▸ Aim: From the first line of the data below through the line holding "0.02), WHITE, bl)", output each line exactly and leave the pictures out.

▸ Recorded information:

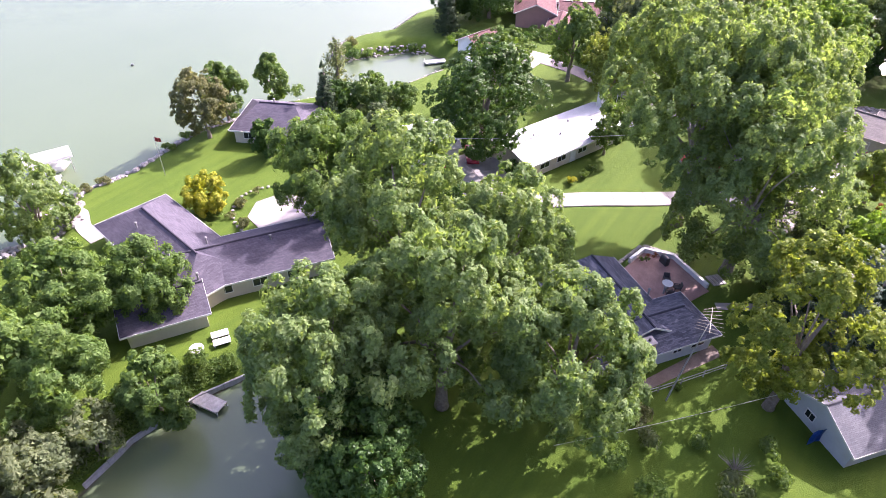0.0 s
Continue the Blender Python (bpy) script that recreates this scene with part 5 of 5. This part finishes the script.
bl = thing("garden_bench", -12.6, 34.8, LAND, -12, "pale wooden chest at the top of the stair", "box")
part("body", boxm(-0.5, -0.6, 0, 0.5, 0.6, 0.7, 0.03), WHITE, bl)
part("lid", boxm(-0.53, -0.63, 0.71, 0.53, 0.63, 0.78, 0.02), WHITE, bl)

# patio of the cottage
pt = thing("patio", 0, 0, 0, 0, "brown paved patio with low pale walls beside the cottage", "patio")
TERRA = surface("brown_paving", (0.22, 0.13, 0.11), (0.32, 0.2, 0.17), 0.8, 7, 0.85, 0.004)
PTS = [(-59.8, 77.9), (-52.6, 76.4), (-51.6, 73.0), (-55.0, 67.4), (-60.9, 69.9), (-63.2, 72.0)]
part("paving", prismm(PTS, LAND - 0.15, LAND + 0.08), TERRA, pt)
for (x0, y0), (x1, y1) in (((-55.6, 77.2), (-52.5, 76.6)), ((-52.5, 76.6), (-51.5, 73.0)), ((-51.5, 73.0), (-54.6, 67.8))):
    d = Vector((x1 - x0, y1 - y0))
    o = part("wall", boxm(0, -0.2, 0, d.length, 0.2, 0.7, 0.03), WHITE, pt)
    o.matrix_basis = pose(x0, y0, LAND, 0, 0, math.degrees(math.atan2(d.y, d.x)))
for k in range(4):
    o = part("step", boxm(-0.9, -0.2, 0, 0.9, 0.2, 0.16, 0.01), CONCRETE, pt)
    o.matrix_basis = pose(-53.0 + 0.35 * k, 67.8 - 0.3 * k, LAND - 0.05, 0, 0, 52)
for k in range(24):
    o = new("edging_stone", ROCKS[k % 6])
    o.parent = pt
    t = k / 23
    p = Vector((-56.5, 78.2)).lerp(Vector((-51.6, 77.2)), t * 2) if t < 0.5 else Vector((-51.4, 77)).lerp(Vector((-50.7, 72.6)), t * 2 - 1)
    o.matrix_basis = Matrix.LocRotScale((p.x, p.y, LAND + 0.15), Euler((0, 0, k)), (0.65, 0.5, 0.5))
table(-57.4, 71.8, LAND + 0.08, 0.65, "square-set pale patio table", WHITE)
chair(-58.4, 71.2, LAND + 0.08, -60, "dark patio chair beside the table", DARK, None, "patio chairs")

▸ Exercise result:
0.0 s
Continue the Blender Python (bpy) script that recreates this scene with part 5 of 5. This part finishes the script.
bl = thing("garden_bench", -12.6, 34.8, LAND, -12, "pale wooden chest at the top of the stair", "box")
part("body", boxm(-0.5, -0.6, 0, 0.5, 0.6, 0.7, 0.03), WHITE, bl)
part("lid", boxm(-0.53, -0.63, 0.71, 0.53, 0.63, 0.78, 0.02), WHITE, bl)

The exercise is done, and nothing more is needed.